§ THE TASK:
Make an exact copy of all the material below, apart from the pictures.

......

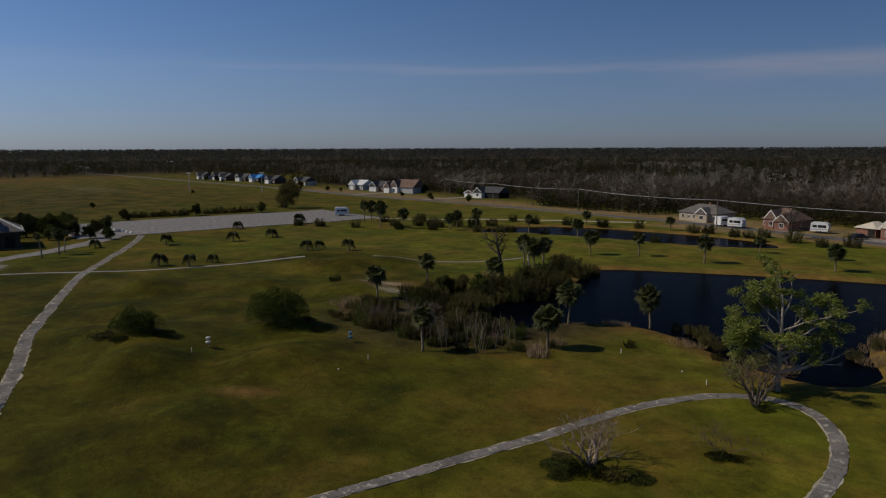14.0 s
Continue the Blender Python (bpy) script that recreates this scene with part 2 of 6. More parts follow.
SAND = surface("sandy_verge", (0.26, 0.22, 0.15), (0.46, 0.42, 0.34), 0.8, 0.95, 0.5, fine=5)
VERGE = surface("worn_roadside", (0.11, 0.085, 0.04), (0.27, 0.21, 0.14), 0.5, 0.95, 0.5, fine=4)
DIRT = surface("bare_soil", (0.11, 0.07, 0.035), (0.06, 0.042, 0.022), 0.8, 0.95, 0.5, fine=5)
PALM_BARK = surface("palm_bark", (0.15, 0.11, 0.07), (0.28, 0.22, 0.15), 3, 0.9, 0.8, fine=14)
PALM_LEAF = surface("palm_leaf", (0.022, 0.030, 0.007), (0.092, 0.096, 0.032), 1.5, 0.6, 0.0, island=0.5, through_light=0.15, spec=0.15)
PALM_DEAD = surface("dead_palm_leaf", (0.12, 0.09, 0.05), (0.22, 0.17, 0.10), 2, 0.8, 0.0, island=0.4, through_light=0.1)
BARK = surface("grey_bark", (0.105, 0.09, 0.065), (0.23, 0.20, 0.155), 3, 0.9, 0.6, fine=18)
DARK_BARK = surface("dark_bark", (0.04, 0.032, 0.026), (0.09, 0.075, 0.06), 3, 0.9, 0.6, fine=18)
PALE_WOOD = surface("bleached_dead_wood", (0.22, 0.18, 0.14), (0.40, 0.34, 0.27), 3, 0.85, 0.4, fine=18)
ROAD_TWIG = surface("red_brown_twigs", (0.14, 0.092, 0.068), (0.25, 0.175, 0.135), 0.02, 0.9, 0.0, fine=0.3, island=0.5)
BUNKER_GRASS = surface("bunker_grass", (0.065, 0.056, 0.024), (0.15, 0.12, 0.06), 0.5, 0.9, 0.0, island=0.5)
BUSH_TWIG = surface("pinkish_bare_twigs", (0.20, 0.14, 0.10), (0.34, 0.26, 0.20), 3, 0.9, 0.0, island=0.3)
TWIG = surface("bare_twigs", (0.085, 0.06, 0.045), (0.165, 0.12, 0.09), 3, 0.9, 0.0, island=0.3)
WEED_LEAF = surface("coarse_weed_leaf", (0.042, 0.046, 0.010), (0.125, 0.112, 0.034), 0.7, 0.8, 0.0, island=0.5, vary=0.25, through_light=0.2, spec=0.06)
TAN_GRASS = surface("tall_tan_grass", (0.22, 0.15, 0.085), (0.38, 0.28, 0.17), 1.0, 0.9, 0.0, island=0.4, through_light=0.2)
FENCE_WOOD = surface("orange_tan_fence_wood", (0.24, 0.15, 0.07), (0.36, 0.24, 0.12), 1.0, 0.85, 0.1, vary=0.3)
LEAF = surface("spring_leaf", (0.10, 0.135, 0.024), (0.235, 0.25, 0.06), 1.0, 0.7, 0.0, island=0.4, through_light=0.3, spec=0.08)
MID_LEAF = surface("mid_green_leaf", (0.045, 0.065, 0.012), (0.095, 0.11, 0.022), 1.0, 0.8, 0.0, island=0.5, through_light=0.2, spec=0.06)
OAK_LEAF = surface("oak_leaf", (0.026, 0.032, 0.009), (0.066, 0.068, 0.018), 1.0, 0.8, 0.0, island=0.5, through_light=0.15, spec=0.06)
DARK_LEAF = surface("dark_leaf", (0.017, 0.024, 0.006), (0.050, 0.056, 0.013), 1.0, 0.8, 0.0, island=0.5, vary=0.35, through_light=0.15, spec=0.06)
OLIVE_LEAF = surface("olive_leaf", (0.042, 0.040, 0.012), (0.108, 0.092, 0.030), 1.0, 0.8, 0.0, island=0.5, through_light=0.15, spec=0.06)
LIME_LEAF = surface("fresh_green_leaf", (0.055, 0.095, 0.012), (0.120, 0.160, 0.028), 1.0, 0.8, 0.0, island=0.5, through_light=0.25, spec=0.06)
GREY_LEAF = surface("grey_green_blade", (0.060, 0.072, 0.022), (0.200, 0.200, 0.072), 2.0, 0.8, 0.0, island=0.45, through_light=0.15, spec=0.06)
REED = surface("dry_reed", (0.19, 0.13, 0.065), (0.33, 0.24, 0.14), 2.0, 0.9, 0.0, island=0.4, through_light=0.2)
GRASS = surface("grass_blade", (0.06, 0.068, 0.008), (0.15, 0.125, 0.016), 0.3, 0.8, 0.0, island=0.5, through_light=0.3)
WOODS_TWIG = surface("far_bare_wood", (0.050, 0.037, 0.024), (0.092, 0.070, 0.046), 0.02, 0.9, 0.0, fine=0.3, island=0.12, through_light=0.3)
SUBURB_TWIG = surface("yard_tree_twigs", (0.16, 0.125, 0.095), (0.29, 0.235, 0.185), 0.02, 0.9, 0.0, fine=0.3, island=0.4)
BELT_GREEN = surface("budding_scrub", (0.050, 0.052, 0.022), (0.105, 0.095, 0.045), 0.02, 0.8, 0.0, fine=0.3, island=0.25, through_light=0.3, spec=0.05)
WOODS_PALE = surface("far_dead_wood", (0.14, 0.12, 0.095), (0.26, 0.23, 0.185), 0.02, 0.9, 0.0, fine=0.3, island=0.4)
# horizon woods: distance haze is put into this paler, cooler leaf colour
HAZED_GREEN = surface("hazed_green", (0.044, 0.048, 0.040), (0.068, 0.068, 0.058), 0.004, 0.9, 0.0, fine=0.05, island=0.1, through_light=0.4, spec=0.03)
PALE_TWIG = surface("pale_dead_twigs", (0.17, 0.135, 0.10), (0.33, 0.27, 0.21), 3, 0.9, 0.0, island=0.3)
WOODS_GREEN = surface("far_green", (0.024, 0.027, 0.011), (0.052, 0.050, 0.020), 0.02, 0.8, 0.0, fine=0.3, island=0.15, through_light=0.4, spec=0.05)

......

§ RESPONSE TO THIS EXERCISE:
14.0 s
Continue the Blender Python (bpy) script that recreates this scene with part 2 of 6. More parts follow.
SAND = surface("sandy_verge", (0.26, 0.22, 0.15), (0.46, 0.42, 0.34), 0.8, 0.95, 0.5, fine=5)
VERGE = surface("worn_roadside", (0.11, 0.085, 0.04), (0.27, 0.21, 0.14), 0.5, 0.95, 0.5, fine=4)
DIRT = surface("bare_soil", (0.11, 0.07, 0.035), (0.06, 0.042, 0.022), 0.8, 0.95, 0.5, fine=5)
PALM_BARK = surface("palm_bark", (0.15, 0.11, 0.07), (0.28, 0.22, 0.15), 3, 0.9, 0.8, fine=14)
PALM_LEAF = surface("palm_leaf", (0.022, 0.030, 0.007), (0.092, 0.096, 0.032), 1.5, 0.6, 0.0, island=0.5, through_light=0.15, spec=0.15)
PALM_DEAD = surface("dead_palm_leaf", (0.12, 0.09, 0.05), (0.22, 0.17, 0.10), 2, 0.8, 0.0, island=0.4, through_light=0.1)
BARK = surface("grey_bark", (0.105, 0.09, 0.065), (0.23, 0.20, 0.155), 3, 0.9, 0.6, fine=18)
DARK_BARK = surface("dark_bark", (0.04, 0.032, 0.026), (0.09, 0.075, 0.06), 3, 0.9, 0.6, fine=18)
PALE_WOOD = surface("bleached_dead_wood", (0.22, 0.18, 0.14), (0.40, 0.34, 0.27), 3, 0.85, 0.4, fine=18)
ROAD_TWIG = surface("red_brown_twigs", (0.14, 0.092, 0.068), (0.25, 0.175, 0.135), 0.02, 0.9, 0.0, fine=0.3, island=0.5)
BUNKER_GRASS = surface("bunker_grass", (0.065, 0.056, 0.024), (0.15, 0.12, 0.06), 0.5, 0.9, 0.0, island=0.5)
BUSH_TWIG = surface("pinkish_bare_twigs", (0.20, 0.14, 0.10), (0.34, 0.26, 0.20), 3, 0.9, 0.0, island=0.3)
TWIG = surface("bare_twigs", (0.085, 0.06, 0.045), (0.165, 0.12, 0.09), 3, 0.9, 0.0, island=0.3)
WEED_LEAF = surface("coarse_weed_leaf", (0.042, 0.046, 0.010), (0.125, 0.112, 0.034), 0.7, 0.8, 0.0, island=0.5, vary=0.25, through_light=0.2, spec=0.06)
TAN_GRASS = surface("tall_tan_grass", (0.22, 0.15, 0.085), (0.38, 0.28, 0.17), 1.0, 0.9, 0.0, island=0.4, through_light=0.2)
FENCE_WOOD = surface("orange_tan_fence_wood", (0.24, 0.15, 0.07), (0.36, 0.24, 0.12), 1.0, 0.85, 0.1, vary=0.3)
LEAF = surface("spring_leaf", (0.10, 0.135, 0.024), (0.235, 0.25, 0.06), 1.0, 0.7, 0.0, island=0.4, through_light=0.3, spec=0.08)
MID_LEAF = surface("mid_green_leaf", (0.045, 0.065, 0.012), (0.095, 0.11, 0.022), 1.0, 0.8, 0.0, island=0.5, through_light=0.2, spec=0.06)
OAK_LEAF = surface("oak_leaf", (0.026, 0.032, 0.009), (0.066, 0.068, 0.018), 1.0, 0.8, 0.0, island=0.5, through_light=0.15, spec=0.06)
DARK_LEAF = surface("dark_leaf", (0.017, 0.024, 0.006), (0.050, 0.056, 0.013), 1.0, 0.8, 0.0, island=0.5, vary=0.35, through_light=0.15, spec=0.06)
OLIVE_LEAF = surface("olive_leaf", (0.042, 0.040, 0.012), (0.108, 0.092, 0.030), 1.0, 0.8, 0.0, island=0.5, through_light=0.15, spec=0.06)
LIME_LEAF = surface("fresh_green_leaf", (0.055, 0.095, 0.012), (0.120, 0.160, 0.028), 1.0, 0.8, 0.0, island=0.5, through_light=0.25, spec=0.06)
GREY_LEAF = surface("grey_green_blade", (0.060, 0.072, 0.022), (0.200, 0.200, 0.072), 2.0, 0.8, 0.0, island=0.45, through_light=0.15, spec=0.06)
REED = surface("dry_reed", (0.19, 0.13, 0.065), (0.33, 0.24, 0.14), 2.0, 0.9, 0.0, island=0.4, through_light=0.2)
GRASS = surface("grass_blade", (0.06, 0.068, 0.008), (0.15, 0.125, 0.016), 0.3, 0.8, 0.0, island=0.5, through_light=0.3)
WOODS_TWIG = surface("far_bare_wood", (0.050, 0.037, 0.024), (0.092, 0.070, 0.046), 0.02, 0.9, 0.0, fine=0.3, island=0.12, through_light=0.3)
SUBURB_TWIG = surface("yard_tree_twigs", (0.16, 0.125, 0.095), (0.29, 0.235, 0.185), 0.02, 0.9, 0.0, fine=0.3, island=0.4)
BELT_GREEN = surface("budding_scrub", (0.050, 0.052, 0.022), (0.105, 0.095, 0.045), 0.02, 0.8, 0.0, fine=0.3, island=0.25, through_light=0.3, spec=0.05)
WOODS_PALE = surface("far_dead_wood", (0.14, 0.12, 0.095), (0.26, 0.23, 0.185), 0.02, 0.9, 0.0, fine=0.3, island=0.4)
# horizon woods: distance haze is put into this paler, cooler leaf colour
HAZED_GREEN = surface("hazed_green", (0.044, 0.048, 0.040), (0.068, 0.068, 0.058), 0.004, 0.9, 0.0, fine=0.05, island=0.1, through_light=0.4, spec=0.03)
PALE_TWIG = surface("pale_dead_twigs", (0.17, 0.135, 0.10), (0.33, 0.27, 0.21), 3, 0.9, 0.0, island=0.3)
WOODS_GREEN = surface("far_green", (0.024, 0.027, 0.011), (0.052, 0.050, 0.020), 0.02, 0.8, 0.0, fine=0.3, island=0.15, through_light=0.4, spec=0.05)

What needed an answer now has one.